DID you know that Darwen not only had its own Spitfire during World War II – it also had its own minesweeper?

A memorial to the aircraft, paid for by townsfolk who raised thousands of pounds in the early days of the war, before it was shot down, today stands in the town centre.

But, as it attracts many admiring glances, another story has been revealed, that of HMT– that’s His Majesty’s Trawler – Darwen, a 227-ton, coal-fired steam trawler which fought her way through two world wars as a minesweeper.

The boat was in action in the Great War under her original name of Lanercost.

Launched early in 1915, she arrived at Fleetwood to be requisitioned by the Admiralty and become Minesweeper No 3254.

It wasn’t an easy war for the minesweepers, and many of them were blown out of the water by German mines, ships, and U-boats.

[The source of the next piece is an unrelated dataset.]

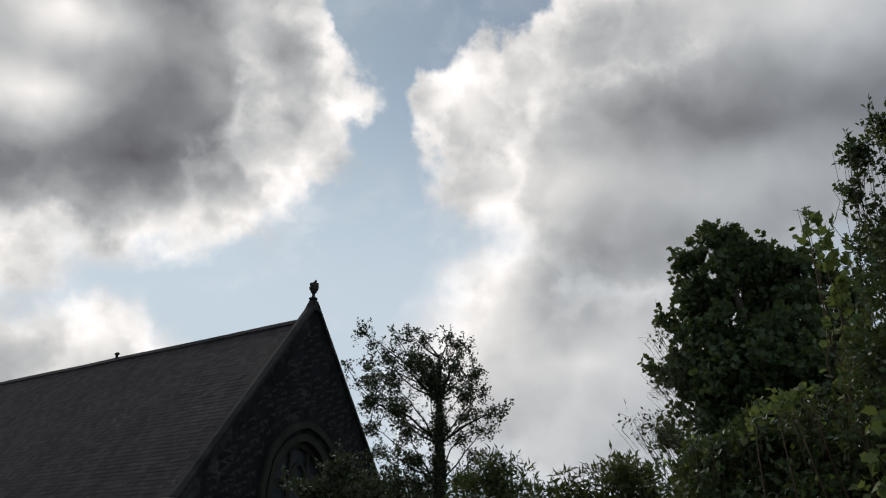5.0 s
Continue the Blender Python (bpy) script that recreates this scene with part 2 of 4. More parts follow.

That fate befell HMT Burnley, which was requisitioned as another minesweeper, as soon as she was built in 1915.

But, a few months after being taken over by the Admiralty and attached to the Harwich patrol, she went down with all hands in 1916 after hitting a mine off Orford Ness, Suffolk, one of 12 laid the previous day by a German submarine.

Nineteen men were lost.

But Lanercost came through the carnage with flying colours and was returned to owners Palatine Steam Trawling Co. Ltd, at Fleetwood, as FD292 and became the trawler Darwen in 1921, sailing out of Fleetwood and fishing the North Atlantic.

The Royal Navy again commandeered the Darwen at the beginning of the Second World War when she was based in various Irish Sea ports, and in the thick of the Battle of the Atlantic.

In April 1940, after the first winter of the longest battle of the war, skipper Alexander Craig, of HMT Darwen, was awarded the Distinguished Service Cross for ‘unfailing courage, endurance, resource and devotion to duty in HM trawlers, and drifters, in their hard and perilous tasks of sweeping the seas clear of mines, combating submarines and keeping a look-out for the enemy’.

His Third Hand Jim Bailey was mentioned in dispatches.

HMT Chorley, requisitioned as a boom defence vessel, foundered off Start Point, South Devon, in 1942.

Darwen was a lucky ship.

In 1950, her crew were filmed fishing out of Grimsby, in the North Sea, and after spells at Tynemouth and Milford Haven, where she was renamed Westleigh, she finally served as Perverus.

Owned by Percy Turner, she was the last steam trawler ever to work out of Plymouth. She left for the breakers' yard in 1955.

There was also an HMS Colne, a River-class destroyer of the Royal Navy, which was launched in 1905.

She served in the Gallipoli Campaign during the First World War.